Directive. Copy the lines below as they are; omit the images they contain.

Collected data.

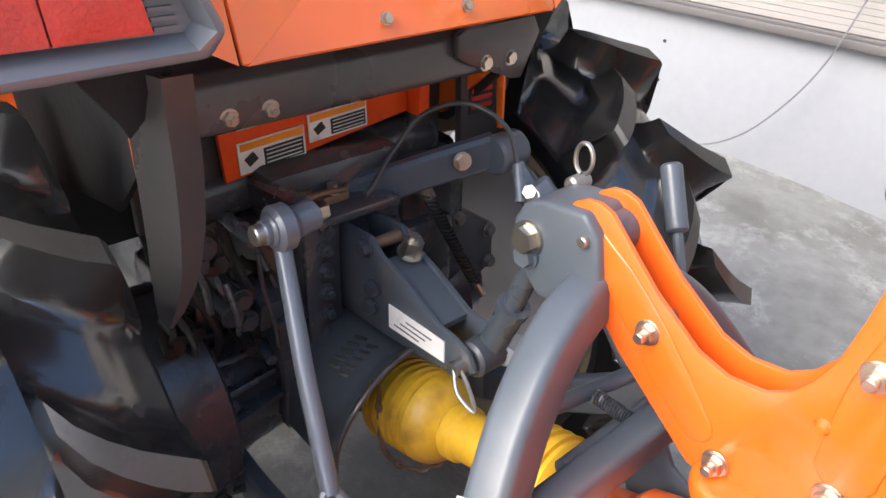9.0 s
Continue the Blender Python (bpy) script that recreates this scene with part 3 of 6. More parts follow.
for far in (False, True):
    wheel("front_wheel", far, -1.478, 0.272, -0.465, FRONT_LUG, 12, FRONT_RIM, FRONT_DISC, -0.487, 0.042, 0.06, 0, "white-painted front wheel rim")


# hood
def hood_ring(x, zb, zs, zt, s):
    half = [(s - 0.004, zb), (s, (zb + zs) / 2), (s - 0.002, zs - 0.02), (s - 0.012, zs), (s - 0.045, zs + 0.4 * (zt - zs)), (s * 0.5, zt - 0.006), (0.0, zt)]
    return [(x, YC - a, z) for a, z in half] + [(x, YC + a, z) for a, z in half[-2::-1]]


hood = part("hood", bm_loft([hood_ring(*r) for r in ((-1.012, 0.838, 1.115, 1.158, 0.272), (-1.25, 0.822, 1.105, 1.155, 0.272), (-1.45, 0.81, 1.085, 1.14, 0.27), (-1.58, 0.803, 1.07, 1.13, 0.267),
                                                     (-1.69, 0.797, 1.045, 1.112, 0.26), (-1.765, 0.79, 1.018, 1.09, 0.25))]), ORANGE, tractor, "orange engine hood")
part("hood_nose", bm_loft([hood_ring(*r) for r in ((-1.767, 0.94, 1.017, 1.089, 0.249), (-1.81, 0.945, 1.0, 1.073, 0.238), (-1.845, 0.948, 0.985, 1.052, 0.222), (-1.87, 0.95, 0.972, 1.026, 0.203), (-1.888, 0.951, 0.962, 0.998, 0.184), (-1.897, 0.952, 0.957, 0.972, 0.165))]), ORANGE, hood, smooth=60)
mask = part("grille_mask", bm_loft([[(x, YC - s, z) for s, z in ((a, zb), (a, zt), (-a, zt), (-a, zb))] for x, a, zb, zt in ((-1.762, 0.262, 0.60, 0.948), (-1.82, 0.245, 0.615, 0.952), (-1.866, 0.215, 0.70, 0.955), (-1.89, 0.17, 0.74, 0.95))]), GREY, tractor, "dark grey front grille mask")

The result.
9.0 s
Continue the Blender Python (bpy) script that recreates this scene with part 3 of 6. More parts follow.
for far in (False, True):
    wheel("front_wheel", far, -1.478, 0.272, -0.465, FRONT_LUG, 12, FRONT_RIM, FRONT_DISC, -0.487, 0.042, 0.06, 0, "white-painted front wheel rim")


# hood
def hood_ring(x, zb, zs, zt, s):
    half = [(s - 0.004, zb), (s, (zb + zs) / 2), (s - 0.002, zs - 0.02), (s - 0.012, zs), (s - 0.045, zs + 0.4 * (zt - zs)), (s * 0.5, zt - 0.006), (0.0, zt)]
    return [(x, YC - a, z) for a, z in half] + [(x, YC + a, z) for a, z in half[-2::-1]]


hood = part("hood", bm_loft([hood_ring(*r) for r in ((-1.012, 0.838, 1.115, 1.158, 0.272), (-1.25, 0.822, 1.105, 1.155, 0.272), (-1.45, 0.81, 1.085, 1.14, 0.27), (-1.58, 0.803, 1.07, 1.13, 0.267),
                                                     (-1.69, 0.797, 1.045, 1.112, 0.26), (-1.765, 0.79, 1.018, 1.09, 0.25))]), ORANGE, tractor, "orange engine hood")
part("hood_nose", bm_loft([hood_ring(*r) for r in ((-1.767, 0.94, 1.017, 1.089, 0.249), (-1.81, 0.945, 1.0, 1.073, 0.238), (-1.845, 0.948, 0.985, 1.052, 0.222), (-1.87, 0.95, 0.972, 1.026, 0.203), (-1.888, 0.951, 0.962, 0.998, 0.184), (-1.897, 0.952, 0.957, 0.972, 0.165))]), ORANGE, hood, smooth=60)
mask = part("grille_mask", bm_loft([[(x, YC - s, z) for s, z in ((a, zb), (a, zt), (-a, zt), (-a, zb))] for x, a, zb, zt in ((-1.762, 0.262, 0.60, 0.948), (-1.82, 0.245, 0.615, 0.952), (-1.866, 0.215, 0.70, 0.955), (-1.89, 0.17, 0.74, 0.95))]), GREY, tractor, "dark grey front grille mask")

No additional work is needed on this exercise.